Turnê (Tournée), de Mathieu Amalric (França, 2010)
por Eduardo Valente

Choque de performances

É raro ver um filme que deixa tão evidente quanto esse Tournée, mesmo enquanto se assiste a ele, cada um dos seus elementos de motivação e o quanto estes são caros a ele. Só que, ao mesmo tempo, o porquê o filme não consegue dar conta exatamente de tudo que gostaria de conseguir atingir também ficava dolorosamente claro ao longo de toda a projeção. Amalric monta aqui uma celebração (ainda que não sem dureza e melancolia) da ideia de performance e da luta para escapar dos entraves mais comezinhos da “vida normal”. Há uma idealização (de novo, doída) da vida “on the road”, de artista, mas acima de tudo a partir da noção de trupe, de trabalho (e vida) em conjunto.

Uma
das boas idéias do filme, ao buscar esta condição performática, é pensá-la a partir do choque entre dois modelos bem distintos: de um lado, encarnado no corpo do próprio Amalric, que interpreta um produtor/empresário, a performance da atuação deste que é um dos maiores de sua geração de atores; do outro lado, 5 mulheres e um homem que vêm da tradição da performance musical teatral (mais especificamente de um movimento chamado de “new burlesque”), que compõem os membros do grupo que Amalric leva em turnê pela França no filme. Enquanto estes segundos se apresentam para nós, mais do que atuam, Amalric está no ápice da sua condição de “ator-ator” (às vezes tocando as raias da caricatura de algumas coisas que já fez, principalmente para Despleschin). Este choque entre meios distintos de lidar com a performance fica claro já nos créditos iniciais do filme, onde os 6 atores teatrais são identificados por suas personas de palco, enquanto o nome de Amalric surge tradicionalmente, como o do ator de cinema que é.

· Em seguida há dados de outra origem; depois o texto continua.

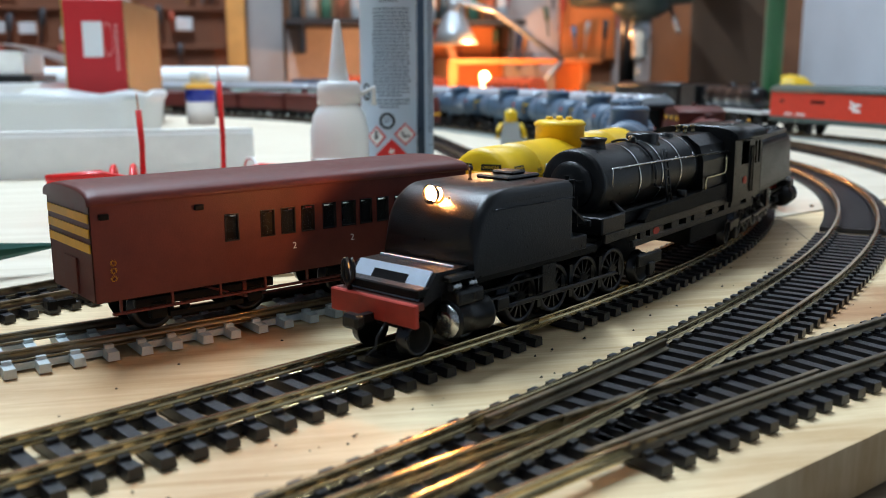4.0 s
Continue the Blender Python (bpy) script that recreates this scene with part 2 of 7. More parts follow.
def writing(text, size, material, parent, m, name="lettering", depth=0.00004, spacing=1.0):
    """Raised letters in the built-in font, as a mesh."""
    cu = bpy.data.curves.new("text", "FONT")
    cu.body, cu.size, cu.extrude, cu.align_x, cu.align_y, cu.space_character = text, size, depth, "CENTER", "CENTER", spacing
    cu.resolution_u = 3
    tmp = bpy.data.objects.new("text", cu)
    scene.collection.objects.link(tmp)
    me = bpy.data.meshes.new_from_object(tmp.evaluated_get(bpy.context.evaluated_depsgraph_get()))
    bpy.data.objects.remove(tmp)
    me.materials.clear()
    me.materials.append(material)
    ob = new(name, me)
    ob.parent = parent
    ob.matrix_basis = m
    return ob


# ---------------- materials ----------------
M_PLY = wood("birch_plywood", (0.74, 0.66, 0.52), (0.62, 0.53, 0.39), 63, 14, 12, 0.15, lo=0.38, hi=0.60, patches=[(0.862, 0.850, 0.018, 0.55), (0.845, 0.810, 0.018, 0.6), (0.80, 0.755, 0.016, 0.6), (0.905, 0.80, 0.03, 0.2)])
M_PINE = wood("pine_board", (0.80, 0.62, 0.345), (0.60, 0.39, 0.175), 26, 16, 24, 0.7, lo=0.38, hi=0.60, patches=[(0.24, 0.318, 0.012, 0.7), (0.19, 0.292, 0.011, 0.6), (0.13, 0.255, 0.022, 0.45), (0.02, 0.30, 0.03, 0.4), (0.20, 0.36, 0.025, 0.5)])
# corner darkening put into the colour along the front edge, besides the stains
M_PINE2 = wood("pine_board_dark", (0.82, 0.66, 0.40), (0.60, 0.41, 0.20), 24, 17, 25, 0.8, lo=0.38, hi=0.62, patches=[(0.815, 0.608, 0.045, 0.8), (0.667, 0.632, 0.024, 0.9), (0.700, 0.650, 0.018, 0.6), (0.752, 0.694, 0.022, 0.8), (0.777, 0.716, 0.016, 0.8), (0.63, 0.612, 0.02, 0.7), (0.55, 0.50, 0.035, 0.5), (0.60, 0.447, 0.03, 0.7), (0.36, 0.357, 0.03, 0.6), (0.90, 0.706, 0.03, 0.5), (0.40, 0.40, 0.03, 0.5), (0.93, 0.70, 0.035, 0.5)])
M_JOIST = wood("grey_timber", (0.19, 0.145, 0.09), (0.10, 0.07, 0.04), 26, 12, 30, 0.4, 0.7)
M_RAIL = mat("nickel_silver_rail", (0.56, 0.46, 0.27), 0.22, 1.0, 0.3, 160, 0.12, dirt=(0.12, 0.09, 0.045, 0.4))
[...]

Mas, infelizmente, se a idéia é boa (aliás, ótima), conseguir compor estes dois estilos distintos de espetáculo num mesmo filme se mostra uma missão maior do que a capacidade de Amalric resolvê-la entre a filmagem e a montagem. Resulta que muitas vezes parece que assistimos a dois filmes, que apenas eventualmente conversam entre si – um, sobre o personagem de Amalric, que leva a cenas de ação dramática e questões psicológico-narrativas na medida em que o passado dele vem à tona; e outro com o grupo de atores, que funcionam individualmente apenas no palco, mas que fora dele acabam sendo caracterizados como um grupo bastante homogêneo e pouco marcante. Pior ainda, porém, é quando precisamos acreditar na interação entre os dois lados do filme (como no caso da relação de atração-repulsa entre Amalric e uma das performers), porque aí sim os dois estilos de performance mais se chocam do que se entendem/complementam – o que poderia ser interessante, mas o diretor não consegue fazer do choque muito mais do que uma estranheza pouco instigante.

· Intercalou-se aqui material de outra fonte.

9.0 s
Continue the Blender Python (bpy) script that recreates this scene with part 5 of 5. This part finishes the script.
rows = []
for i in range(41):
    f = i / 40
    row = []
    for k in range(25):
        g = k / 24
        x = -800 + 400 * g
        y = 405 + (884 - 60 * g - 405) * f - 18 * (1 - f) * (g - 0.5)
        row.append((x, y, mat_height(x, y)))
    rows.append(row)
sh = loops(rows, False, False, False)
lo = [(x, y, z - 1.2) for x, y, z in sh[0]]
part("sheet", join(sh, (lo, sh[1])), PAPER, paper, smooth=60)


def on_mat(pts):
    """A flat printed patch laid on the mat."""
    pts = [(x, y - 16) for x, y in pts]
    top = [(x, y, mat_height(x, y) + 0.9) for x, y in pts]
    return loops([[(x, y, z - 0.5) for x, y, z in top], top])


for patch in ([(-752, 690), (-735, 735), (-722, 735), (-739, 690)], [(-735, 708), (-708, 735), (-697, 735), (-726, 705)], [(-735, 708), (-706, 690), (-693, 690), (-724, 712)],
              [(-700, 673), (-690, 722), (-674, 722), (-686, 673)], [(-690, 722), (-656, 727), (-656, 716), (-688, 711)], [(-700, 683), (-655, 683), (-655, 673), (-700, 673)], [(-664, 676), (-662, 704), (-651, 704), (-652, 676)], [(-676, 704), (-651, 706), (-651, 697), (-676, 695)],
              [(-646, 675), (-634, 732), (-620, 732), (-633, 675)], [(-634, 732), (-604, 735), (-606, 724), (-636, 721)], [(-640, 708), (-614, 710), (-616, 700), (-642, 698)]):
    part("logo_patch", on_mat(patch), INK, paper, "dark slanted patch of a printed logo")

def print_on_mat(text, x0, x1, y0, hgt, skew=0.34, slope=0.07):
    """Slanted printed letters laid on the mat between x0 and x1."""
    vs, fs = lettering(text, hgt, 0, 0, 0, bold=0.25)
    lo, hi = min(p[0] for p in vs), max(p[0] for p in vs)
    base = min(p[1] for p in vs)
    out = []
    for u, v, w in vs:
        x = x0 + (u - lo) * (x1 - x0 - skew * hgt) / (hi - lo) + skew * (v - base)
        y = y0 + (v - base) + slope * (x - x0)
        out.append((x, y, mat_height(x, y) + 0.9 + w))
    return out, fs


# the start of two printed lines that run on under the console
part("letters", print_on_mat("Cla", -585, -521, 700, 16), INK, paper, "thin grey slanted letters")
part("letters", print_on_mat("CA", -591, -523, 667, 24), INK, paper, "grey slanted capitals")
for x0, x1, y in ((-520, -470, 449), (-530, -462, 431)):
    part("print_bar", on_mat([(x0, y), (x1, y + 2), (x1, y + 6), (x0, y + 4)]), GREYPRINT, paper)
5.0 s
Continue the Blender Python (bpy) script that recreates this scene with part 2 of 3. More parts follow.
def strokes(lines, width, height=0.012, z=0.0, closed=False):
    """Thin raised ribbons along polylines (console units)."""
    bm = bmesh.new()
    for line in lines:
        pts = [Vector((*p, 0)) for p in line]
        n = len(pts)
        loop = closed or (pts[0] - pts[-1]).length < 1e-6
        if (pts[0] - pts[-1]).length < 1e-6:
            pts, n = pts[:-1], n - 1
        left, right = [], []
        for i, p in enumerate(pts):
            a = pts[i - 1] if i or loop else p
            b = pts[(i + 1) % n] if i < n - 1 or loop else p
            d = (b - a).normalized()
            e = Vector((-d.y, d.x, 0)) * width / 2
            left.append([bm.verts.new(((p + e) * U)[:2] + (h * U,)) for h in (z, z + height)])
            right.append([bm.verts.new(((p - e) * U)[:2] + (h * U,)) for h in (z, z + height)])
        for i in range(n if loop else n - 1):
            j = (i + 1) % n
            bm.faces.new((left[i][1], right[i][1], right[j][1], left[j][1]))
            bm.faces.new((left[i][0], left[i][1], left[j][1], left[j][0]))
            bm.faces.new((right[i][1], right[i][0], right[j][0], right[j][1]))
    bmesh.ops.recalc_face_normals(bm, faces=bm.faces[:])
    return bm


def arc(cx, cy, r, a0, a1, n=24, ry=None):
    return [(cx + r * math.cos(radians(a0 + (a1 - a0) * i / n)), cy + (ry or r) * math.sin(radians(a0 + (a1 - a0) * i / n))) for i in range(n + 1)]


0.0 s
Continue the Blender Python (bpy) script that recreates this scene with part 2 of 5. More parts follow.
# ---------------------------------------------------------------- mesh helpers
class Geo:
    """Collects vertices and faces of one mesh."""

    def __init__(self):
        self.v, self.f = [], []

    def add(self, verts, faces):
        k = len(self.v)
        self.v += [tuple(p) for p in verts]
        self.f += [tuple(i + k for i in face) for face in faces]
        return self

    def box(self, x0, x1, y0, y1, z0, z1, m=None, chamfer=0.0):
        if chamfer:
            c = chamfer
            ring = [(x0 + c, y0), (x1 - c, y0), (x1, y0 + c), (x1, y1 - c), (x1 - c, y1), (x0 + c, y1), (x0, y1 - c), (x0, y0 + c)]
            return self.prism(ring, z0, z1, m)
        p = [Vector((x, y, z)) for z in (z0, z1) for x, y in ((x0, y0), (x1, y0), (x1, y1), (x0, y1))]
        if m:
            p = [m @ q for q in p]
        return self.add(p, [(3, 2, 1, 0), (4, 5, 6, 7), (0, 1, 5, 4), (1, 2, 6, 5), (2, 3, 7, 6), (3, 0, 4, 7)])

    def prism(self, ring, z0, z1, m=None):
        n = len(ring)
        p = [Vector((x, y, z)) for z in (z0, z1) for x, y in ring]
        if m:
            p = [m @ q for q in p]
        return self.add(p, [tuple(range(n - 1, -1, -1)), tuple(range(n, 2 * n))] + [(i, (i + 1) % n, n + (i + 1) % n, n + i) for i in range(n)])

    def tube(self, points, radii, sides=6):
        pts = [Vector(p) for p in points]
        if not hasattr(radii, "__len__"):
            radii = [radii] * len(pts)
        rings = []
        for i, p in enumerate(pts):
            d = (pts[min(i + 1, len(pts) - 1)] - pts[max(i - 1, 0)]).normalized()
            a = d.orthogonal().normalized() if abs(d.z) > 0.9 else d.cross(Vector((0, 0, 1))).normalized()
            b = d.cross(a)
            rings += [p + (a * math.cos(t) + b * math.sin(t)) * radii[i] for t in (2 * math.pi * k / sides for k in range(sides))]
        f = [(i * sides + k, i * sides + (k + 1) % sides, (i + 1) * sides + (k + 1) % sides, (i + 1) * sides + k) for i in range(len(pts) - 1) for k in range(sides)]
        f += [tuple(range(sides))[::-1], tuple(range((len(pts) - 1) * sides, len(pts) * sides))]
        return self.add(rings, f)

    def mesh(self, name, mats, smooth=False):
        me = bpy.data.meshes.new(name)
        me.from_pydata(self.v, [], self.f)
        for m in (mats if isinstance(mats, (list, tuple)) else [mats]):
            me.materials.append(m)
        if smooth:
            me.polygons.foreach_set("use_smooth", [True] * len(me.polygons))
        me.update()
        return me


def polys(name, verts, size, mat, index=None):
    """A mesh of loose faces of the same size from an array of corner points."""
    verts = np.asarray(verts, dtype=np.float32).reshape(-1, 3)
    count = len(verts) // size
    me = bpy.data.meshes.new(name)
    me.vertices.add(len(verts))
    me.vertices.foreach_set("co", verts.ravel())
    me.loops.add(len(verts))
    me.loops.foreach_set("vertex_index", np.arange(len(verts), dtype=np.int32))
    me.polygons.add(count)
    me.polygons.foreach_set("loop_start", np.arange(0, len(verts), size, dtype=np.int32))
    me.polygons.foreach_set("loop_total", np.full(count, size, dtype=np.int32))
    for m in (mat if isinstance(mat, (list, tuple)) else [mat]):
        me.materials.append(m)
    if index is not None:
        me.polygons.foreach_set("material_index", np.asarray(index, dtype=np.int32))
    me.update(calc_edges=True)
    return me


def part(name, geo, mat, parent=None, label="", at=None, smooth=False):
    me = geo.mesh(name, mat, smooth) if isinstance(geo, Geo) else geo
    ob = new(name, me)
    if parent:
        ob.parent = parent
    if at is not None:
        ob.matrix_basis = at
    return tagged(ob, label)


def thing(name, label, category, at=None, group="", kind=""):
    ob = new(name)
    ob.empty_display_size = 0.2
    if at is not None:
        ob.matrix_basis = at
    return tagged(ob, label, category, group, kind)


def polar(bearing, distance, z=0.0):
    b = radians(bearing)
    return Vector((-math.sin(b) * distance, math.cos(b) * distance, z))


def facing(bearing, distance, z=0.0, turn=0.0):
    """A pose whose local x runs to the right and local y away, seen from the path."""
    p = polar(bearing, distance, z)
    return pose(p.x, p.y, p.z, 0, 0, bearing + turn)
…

Não é por acaso que os artistas em tour pela França são americanos: além do “new burlesque” ser típico dos EUA, há aí toda uma herança de cinema com a qual Amalric dialoga, que passa principalmente por Cassavetes e Altman (não por acaso, os ecos mais próximos que sintamos são do Go Go Tales de Ferrara, que já tinha muito dos dois – embora aqui seja o exato oposto porque se briga pela possibilidade da excursão, enquanto lá pela manutenção de um lugar fixo no mundo). Mas ao lidar com sombras tão fortes, o que esta herança acaba ressaltando, mais do que tudo, é o domínio extremo destes dois cineastas da forma dos seus trabalhos com a câmera, os atores, os espaços. Pois se de toda orquestração montada por Altman e Cassavetes (completamente diversa nos dois, é bom que se diga) o que sobressaía era o sentimento de uma fluidez extrema nas idas e vindas dos atores no espaço, no drama, e da câmera ante eles, no filme de Amalric essa magia (típica do melhor que o cinema consegue atingir) não se materializa, e acabamos sentindo demais o desejo dele de nos conquistar para a beleza do que se dá em frente a câmera – ao invés de simplesmente sentirmos a beleza por si. Tanto assim que ele cai refém, por exemplo, de algumas falas e situações explicativas que parecem especialmente deslocadas no filme.